Против такого истолкования, предположим, "Гамлета" или "Кукольного дома" можно, разумеется, возразить многое. Но этого здесь не стоит делать, так же как не стоит в данном контексте развивать и то верное, что содержится в исходном утверждении Брехта (любование страданием и утверждение пассивности и 'впрямь, как известно, составляло ахиллегаву пяту многих больших художников прошлого). Ведь главная ценность этого утверждения кроется не в обобщениях, обращенных в прошлое, а в тех выводах, устремленных в будущее, ради которых, собственно, эти обобщения и делались. Другими словами, не то важно в данной связи, действительно ли Шекспир полагал, что вопросы, которые ставятся судьбой, "никакая активность не устранит..." (I, 262) (легко показать, что это не так), а то, что сам Брехт делал отсюда вывод о том, что задача социалистического художника заключается прежде всего в желании помочь обществу завоевать "свободу изменять личность и делать ее общественно полезной" (I, 263). Ибо "вывихнут мир" - такова тема искусства" (I, 264).

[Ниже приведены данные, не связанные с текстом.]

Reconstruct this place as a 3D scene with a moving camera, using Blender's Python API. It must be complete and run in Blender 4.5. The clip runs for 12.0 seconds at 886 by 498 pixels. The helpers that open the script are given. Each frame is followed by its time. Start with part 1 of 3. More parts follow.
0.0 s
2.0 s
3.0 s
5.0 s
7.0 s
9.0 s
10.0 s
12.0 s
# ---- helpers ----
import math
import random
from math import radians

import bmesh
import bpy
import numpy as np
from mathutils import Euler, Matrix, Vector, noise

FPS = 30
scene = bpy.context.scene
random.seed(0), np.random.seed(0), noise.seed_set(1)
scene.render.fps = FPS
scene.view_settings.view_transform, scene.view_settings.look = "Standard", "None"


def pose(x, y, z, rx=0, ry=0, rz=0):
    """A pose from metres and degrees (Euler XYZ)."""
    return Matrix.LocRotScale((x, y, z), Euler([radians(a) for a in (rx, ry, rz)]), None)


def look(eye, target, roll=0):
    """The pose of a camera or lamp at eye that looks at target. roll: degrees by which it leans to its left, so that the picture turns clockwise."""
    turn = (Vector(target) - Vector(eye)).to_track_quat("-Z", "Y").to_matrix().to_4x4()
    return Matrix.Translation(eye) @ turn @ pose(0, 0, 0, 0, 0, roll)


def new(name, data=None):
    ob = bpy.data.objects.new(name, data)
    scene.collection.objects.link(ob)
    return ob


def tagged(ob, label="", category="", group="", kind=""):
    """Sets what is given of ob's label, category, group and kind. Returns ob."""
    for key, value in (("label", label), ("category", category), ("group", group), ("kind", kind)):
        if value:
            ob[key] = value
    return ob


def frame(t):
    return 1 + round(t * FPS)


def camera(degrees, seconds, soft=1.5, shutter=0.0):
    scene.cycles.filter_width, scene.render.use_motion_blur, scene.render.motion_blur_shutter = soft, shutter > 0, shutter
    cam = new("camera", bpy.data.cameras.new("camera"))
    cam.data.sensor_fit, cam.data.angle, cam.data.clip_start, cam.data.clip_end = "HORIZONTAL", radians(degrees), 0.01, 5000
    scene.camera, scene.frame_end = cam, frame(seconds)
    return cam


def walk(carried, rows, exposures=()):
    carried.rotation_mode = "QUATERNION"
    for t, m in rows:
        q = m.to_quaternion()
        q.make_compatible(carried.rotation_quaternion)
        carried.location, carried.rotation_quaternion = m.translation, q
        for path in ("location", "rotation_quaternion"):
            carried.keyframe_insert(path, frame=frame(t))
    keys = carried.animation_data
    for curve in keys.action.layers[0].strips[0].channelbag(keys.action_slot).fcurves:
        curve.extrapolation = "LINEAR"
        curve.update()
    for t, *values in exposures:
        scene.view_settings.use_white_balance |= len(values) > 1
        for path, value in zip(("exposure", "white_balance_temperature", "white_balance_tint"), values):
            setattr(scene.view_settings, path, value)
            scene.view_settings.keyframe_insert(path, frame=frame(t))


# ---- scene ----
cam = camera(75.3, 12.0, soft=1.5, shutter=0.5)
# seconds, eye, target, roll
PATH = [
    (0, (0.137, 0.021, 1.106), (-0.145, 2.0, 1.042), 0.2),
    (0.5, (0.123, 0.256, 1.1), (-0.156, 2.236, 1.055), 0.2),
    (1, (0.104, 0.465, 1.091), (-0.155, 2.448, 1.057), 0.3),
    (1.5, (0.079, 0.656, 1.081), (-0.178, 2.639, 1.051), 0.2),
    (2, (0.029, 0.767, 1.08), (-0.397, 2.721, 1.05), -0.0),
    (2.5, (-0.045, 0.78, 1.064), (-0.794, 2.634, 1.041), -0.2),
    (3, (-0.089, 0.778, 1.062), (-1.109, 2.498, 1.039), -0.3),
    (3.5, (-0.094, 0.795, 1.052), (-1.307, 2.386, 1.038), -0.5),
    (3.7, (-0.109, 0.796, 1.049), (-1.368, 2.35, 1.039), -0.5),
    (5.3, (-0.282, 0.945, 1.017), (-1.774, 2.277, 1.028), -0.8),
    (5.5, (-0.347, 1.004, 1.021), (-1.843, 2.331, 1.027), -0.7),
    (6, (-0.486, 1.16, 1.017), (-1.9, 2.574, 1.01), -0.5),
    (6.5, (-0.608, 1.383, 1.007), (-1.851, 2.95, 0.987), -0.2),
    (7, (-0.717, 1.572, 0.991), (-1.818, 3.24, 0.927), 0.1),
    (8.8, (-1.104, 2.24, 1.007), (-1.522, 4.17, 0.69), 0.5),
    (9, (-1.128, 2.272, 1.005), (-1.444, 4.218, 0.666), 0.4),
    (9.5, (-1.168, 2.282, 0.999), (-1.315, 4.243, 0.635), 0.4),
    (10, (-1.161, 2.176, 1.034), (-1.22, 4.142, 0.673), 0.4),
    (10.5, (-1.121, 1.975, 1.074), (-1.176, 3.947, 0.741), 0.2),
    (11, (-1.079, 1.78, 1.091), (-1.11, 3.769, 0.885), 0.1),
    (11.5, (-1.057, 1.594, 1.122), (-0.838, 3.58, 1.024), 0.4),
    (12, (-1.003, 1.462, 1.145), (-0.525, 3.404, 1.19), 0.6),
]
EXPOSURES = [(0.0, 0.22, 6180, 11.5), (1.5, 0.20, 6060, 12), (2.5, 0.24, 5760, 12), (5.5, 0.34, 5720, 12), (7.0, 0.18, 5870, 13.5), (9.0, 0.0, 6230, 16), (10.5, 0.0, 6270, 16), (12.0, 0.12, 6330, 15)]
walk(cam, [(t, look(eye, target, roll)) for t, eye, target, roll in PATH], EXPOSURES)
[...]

В этой последней формуле, собственно, и заключено, по Брехту, все дело. Если бы нужно было дать самое краткое и точное определение сердцевины его эстетической программы, то достаточно было бы привести то ли этот афоризм, то ли утверждение, которое содержится в уже цитированном здесь обращении к дармштадтским театральным деятелям: "Современные люди примут отображение современного мира только в том случае, если мир этот будет показан как изменяемый" (I, 201).
В этой мысли весь Брехт. О чем бы он ни думал, - об эпическом ли театре или об "эффекте очуждения", о технике вживания или об антиаристотелевской драме, - он всегда одинаково был озабочен одним: максимальным увеличением _преобразующей_ мощи театра, его способности не только познавать, но и _изменять_ действительность.